◆ What the task asks ◆
Find how many lines contain the word "this" and state that number alone.

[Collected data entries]
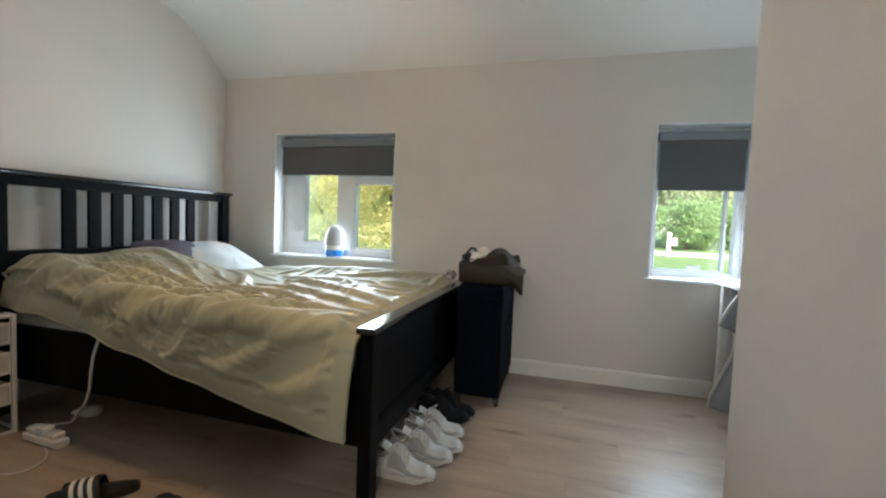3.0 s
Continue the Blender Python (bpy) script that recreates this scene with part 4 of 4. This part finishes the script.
canv = part("canvas_bag", sheet(26, 80, ham_fn, wrap=True), CANVAS, ham, "", 60)
thicken(canv, 0.003, -1)
part("hem", tube([ham_fn(1.0, k / 64) for k in range(64)], 0.005, 8, closed=True), CANVAS, ham, "stitched canvas hem")
part("bag_floor", boxed(-HX * 0.80, HX * 0.80, -HY * 0.80, HY * 0.80, 0.020, 0.030, 0.002), CANVAS, ham)
for sx in (-1, 1):
    x = sx * (HX + 0.003)
    arc = [(x, 0.055 * math.cos(q), 0.682 + 0.055 * math.sin(q)) for q in [math.pi * k / 12 for k in range(13)]]
    lg = part("handle_tube", tube([(x * 0.86, -0.070, 0.006), (x * 0.95, -0.062, 0.40), (x, -0.055, 0.682)], 0.010, 12), TUBEWHITE, ham, "cream steel tube")
    part("handle_tube", tube([(x * 0.86, 0.070, 0.006), (x * 0.95, 0.062, 0.40), (x, 0.055, 0.682)], 0.010, 12), TUBEWHITE, ham, "cream steel tube")
    part("grip", tube(arc, 0.0115, 12), CAPBLACK, ham, "black curved plastic grip")
    for sy in (-1, 1):
        part("sleeve", tube([(x * 0.97, sy * 0.060, 0.46), (x * 1.0, sy * 0.058, 0.62)], 0.0135, 12), CANVAS, ham, "canvas loop round the tube")


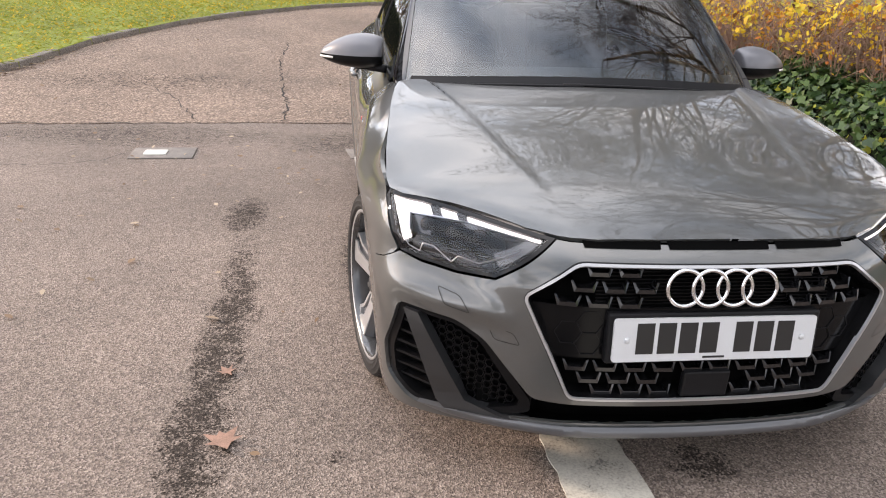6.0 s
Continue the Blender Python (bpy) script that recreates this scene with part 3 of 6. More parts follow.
def headlamp(sx):
    lamp = empty_part("headlamp", car)
    P = [(0.392, 0.7005), (0.46, 0.650), (0.533, 0.597), (0.62, 0.591), (0.70, 0.597), (0.750, 0.609), (0.772, 0.655), (0.780, 0.700), (0.783, 0.7405), (0.70, 0.7405), (0.55, 0.7225), (0.46, 0.711)]
    lens = part("lamp_lens", nose_sheet(0.003, grow(P, -0.003), (), 0.02, 0.0, sx), LENS, lamp, "clear lamp lens")
    lens.visible_shadow = False
    part("lamp_rim", nose_sheet(0.001, grow(P, -0.001), [grow(P, -0.009)], 0.02, 0.03, sx), GLOSS_BLACK, lamp, "gloss black lamp rim")
    part("lamp_housing", nose_sheet(0.055, P, (), 0.03, 0.0, sx), CAVITY_SHADE, lamp)
    side = nose_sheet(0.004, grow(P, -0.006), [grow(P, -0.008)], 0.02, 0.055, sx)
    part("lamp_wall", side, SATIN_BLACK, lamp)
    strips = [
        [(0.776, 0.733), (0.754, 0.733), (0.734, 0.640), (0.751, 0.627)],
        [(0.756, 0.732), (0.684, 0.729), (0.678, 0.705), (0.749, 0.702)],
        [(0.658, 0.725), (0.622, 0.7215), (0.618, 0.702), (0.652, 0.704)],
        [(0.598, 0.718), (0.425, 0.694), (0.432, 0.686), (0.594, 0.702)],
    ]
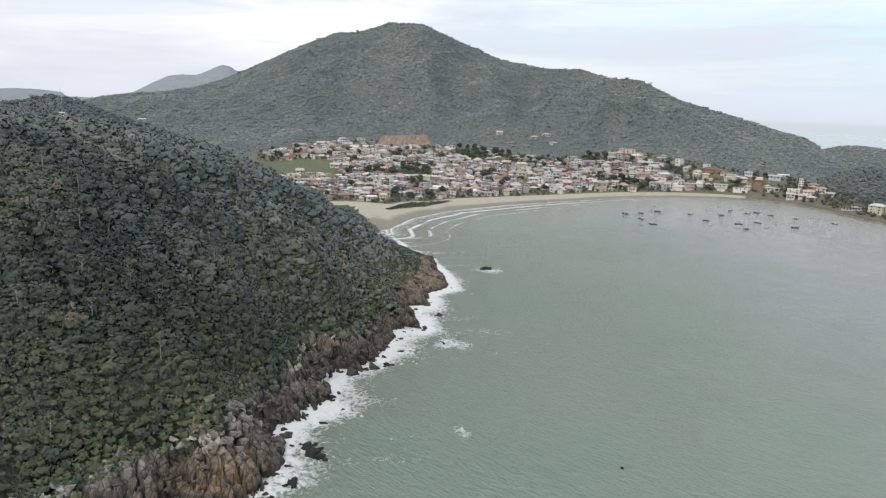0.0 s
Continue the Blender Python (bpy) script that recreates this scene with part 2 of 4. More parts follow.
def make_rock(name, wet=0.0):
    k = Mat(name, 0.85 - 0.04 * wet, spec=0.3)
    lean = (0.25, -0.2, 0.3)
    streak = k.noise(0.75, 6, 0.65, stretch=(1.5, 1.0, 0.22))
    fine = k.noise(1.6, 7, 0.7)
    big = k.noise(0.05, 4)
    edge = k.cells(0.34, "DISTANCE_TO_EDGE", (1.5, 1.0, 0.55), lean)
    tone = k.cells(0.34, "F1", (1.5, 1.0, 0.55), lean)
    grey = k.ramp(fine, [(0.30, (0.052, 0.046, 0.041)), (0.52, (0.136, 0.118, 0.100)), (0.72, (0.290, 0.256, 0.218))])
    tan = k.ramp(fine, [(0.3, (0.165, 0.125, 0.090)), (0.7, (0.34, 0.268, 0.195))])
    body = k.mix(k.math("MAXIMUM", k.ramp(big, [(0.50, (0, 0, 0)), (0.60, (0.5, 0.5, 0.5))]), k.math("MULTIPLY", k.attr("tan"), 0.8)), grey, tan)
    body = k.mix(k.math("MULTIPLY", k.attr("ochre"), k.ramp(k.noise(0.3, 5), [(0.35, (0, 0, 0)), (0.55, (1, 1, 1))])), body, k.ramp(fine, [(0.3, (0.17, 0.115, 0.068)), (0.7, (0.355, 0.258, 0.162))]))
    body = k.mix(k.attr("russet"), body, k.ramp(streak, [(0.34, (0.085, 0.063, 0.050)), (0.5, (0.182, 0.132, 0.099)), (0.66, (0.30, 0.215, 0.158))]))
    body = k.mix(1.0, body, k.ramp(tone, [(0.1, (0.72, 0.71, 0.70)), (0.9, (1.25, 1.23, 1.20))]), "MULTIPLY")
    high = k.math("MULTIPLY", k.math("SUBTRACT", k.height(), 5.5), 0.4, clamp=True)
    flat = k.math("MULTIPLY", k.math("SUBTRACT", k.steep(), 0.30), 2.0, clamp=True)
    pale = k.math("MULTIPLY", k.ramp(k.noise(0.25, 5), [(0.44, (0, 0, 0)), (0.54, (1, 1, 1))]), k.math("MULTIPLY", high, k.math("ADD", 0.3, k.math("MULTIPLY", flat, 0.7))))
    pale = k.math("MAXIMUM", k.math("MULTIPLY", pale, 0.4), k.math("MULTIPLY", k.attr("rim"), k.ramp(k.noise(0.35, 5, 0.6, stretch=(1, 1, 0.3)), [(0.40, (0, 0, 0)), (0.54, (0.9, 0.9, 0.9))])))
    body = k.mix(pale, body, (0.46, 0.435, 0.39))
    upright = k.math("MULTIPLY", k.math("SUBTRACT", 0.85, k.steep()), 2.0, clamp=True)
    crack = k.math("MULTIPLY", k.ramp(streak, [(0.40, (0.7, 0.7, 0.7)), (0.48, (0, 0, 0))]), upright)
    joints = k.ramp(edge, [(0.012, (0.75, 0.75, 0.75)), (0.055, (0, 0, 0))])
    body = k.mix(k.math("MAXIMUM", crack, joints), body, (0.036, 0.031, 0.028))
    # splash zone: the wet, weedy belt above the water line
    belt = k.math("MULTIPLY", k.math("SUBTRACT", k.math("ADD", wet + 0.5, k.math("MULTIPLY", k.noise(0.16, 5), 5.0)), k.height()), 0.45, clamp=True)
    k.color(k.mix(k.math("MULTIPLY", belt, 0.97 if wet else 0.85), body, (0.022, 0.020, 0.019) if wet else (0.036, 0.032, 0.028)))
    h = k.math("ADD", fine, k.math("MULTIPLY", streak, 1.2))
    h = k.math("ADD", h, k.math("MINIMUM", k.math("MULTIPLY", edge, 6.0), 1.0))
    k.bump(h, 0.9, 0.45)
    return k.m


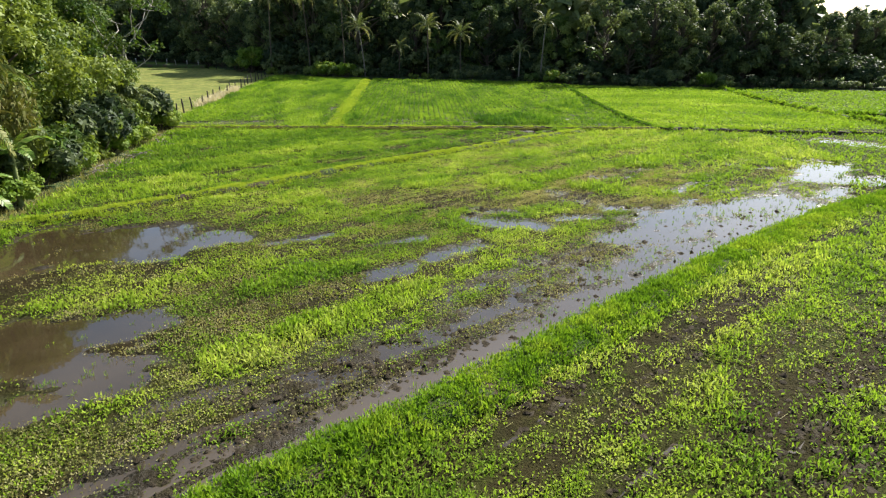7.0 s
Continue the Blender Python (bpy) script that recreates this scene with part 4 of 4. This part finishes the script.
while x < 66:
    # right of x = 4 only shade-coloured leaves, painting the wood's shadowed foot
    plant(SHRUBS_FAR[int(rng.choice([0, 1, 3] if x < 4 else [0, 1, 1]))], x, forest_front(x) - 3.0 + rng.uniform(-0.7, 0.9), rng.uniform(0.35, 0.75), "shrub", "low leafy bush in front of the forest trees", "shrub", "forest undergrowth", ("stem", "foliage"))
    x += rng.uniform(1.3, 2.6)
# bushes at the forest's foot, their sunlit look put into brighter leaf colours
LIT_TONE_BUSHES = [shrub_meshes(3.6, 2.0, 1500, 0.30, LEAF_BRIGHT, 14), shrub_meshes(2.6, 1.7, 1200, 0.32, LEAF_FOREST_LIT, 11)]
for x, y, k, size in ((-14.6, 138.8, 0, 1.0), (-12.6, 138.2, 1, 1.1), (-11.0, 137.8, 0, 0.9), (-9.4, 138.0, 1, 0.9), (-16.8, 140.6, 1, 1.0), (-29.0, 150.0, 0, 1.5), (-31.5, 152.0, 1, 1.5), (17.8, 131.0, 1, 0.8), (20.6, 130.4, 0, 0.7), (23.0, 129.6, 1, 0.8), (41.0, 122.6, 0, 0.75), (43.5, 122.4, 1, 0.7)):
    plant(LIT_TONE_BUSHES[k], x, y, size, "shrub", "leafy bush with sunlight put into its leaf colour in front of the dark forest", "shrub", "forest undergrowth", ("stem", "foliage"))
# distance on the open side
for row in range(3):
    for k in range(26):
        plant(FOREST[k % 4] if row == 0 else FOREST_BACK[k % 2], 66 + 4.8 * k + rng.uniform(-1.5, 1.5), 186 + 7 * row + 0.3 * k + rng.uniform(-2, 2), rng.uniform(0.7, 0.98), "broadleaf_tree", "far dark broadleaf tree beyond open grassland", "tree", "distant trees")
for k in range(14):
    plant(SHRUBS_FAR[2], 67 + rng.uniform(-2.5, 1.5), 126 + 4 * k, rng.uniform(0.6, 1.0), "shrub", "dark tall bush at the corner of the forest", "shrub", "forest undergrowth", ("stem", "foliage"))
for k in range(36):
    plant(SHRUBS_FAR[k % 3], 72 + 3.6 * k + rng.uniform(-1.5, 1.5), 182 + 0.3 * k + rng.uniform(-2, 2), rng.uniform(0.7, 1.1), "shrub", "far dark tall bush beyond open grassland", "shrub", "distant bushes", ("stem", "foliage"))
for k in range(24):
    plant(FOREST_BACK[k % 2], 170 + 10 * k + rng.uniform(-3, 3), 290 + rng.uniform(-12, 12), rng.uniform(0.9, 1.2), "broadleaf_tree", "far dark broadleaf tree on the horizon", "tree", "distant trees")
for k in range(16):
    plant(SHRUBS_FAR[k % 2], 66.5 + 1.5 * k + rng.uniform(-0.6, 0.6), 122 - 0.75 * k + rng.uniform(-1, 1), rng.uniform(0.5, 0.95), "shrub", "dark low bush in a hedge beyond the paddies", "shrub", "far hedge", ("stem", "foliage"))
for x, y, z in ((81.5, 119, 0.62), (91, 118, 0.9), (98, 117, 0.85)):
    plant(FOREST[1], x, y, z, "broadleaf_tree", "dark spreading tree in a hedge beyond the paddies", "tree", "far hedge trees")

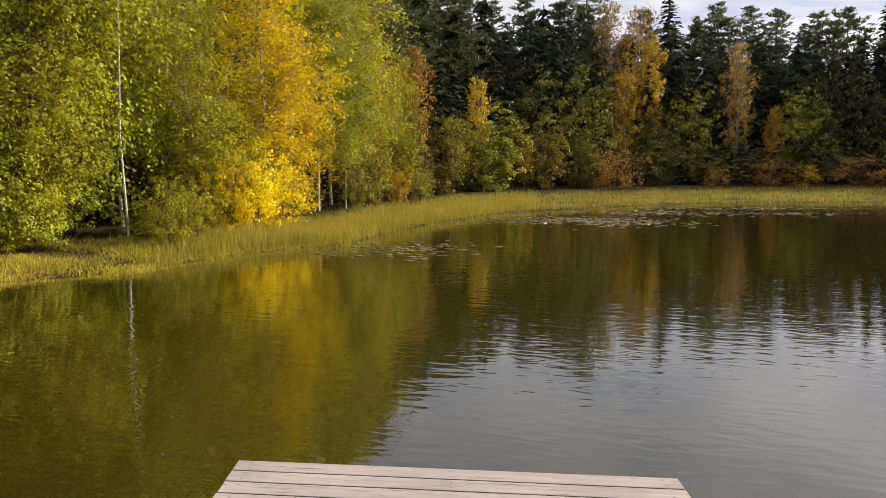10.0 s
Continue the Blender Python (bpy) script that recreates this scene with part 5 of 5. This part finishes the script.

◆ Response ◆
5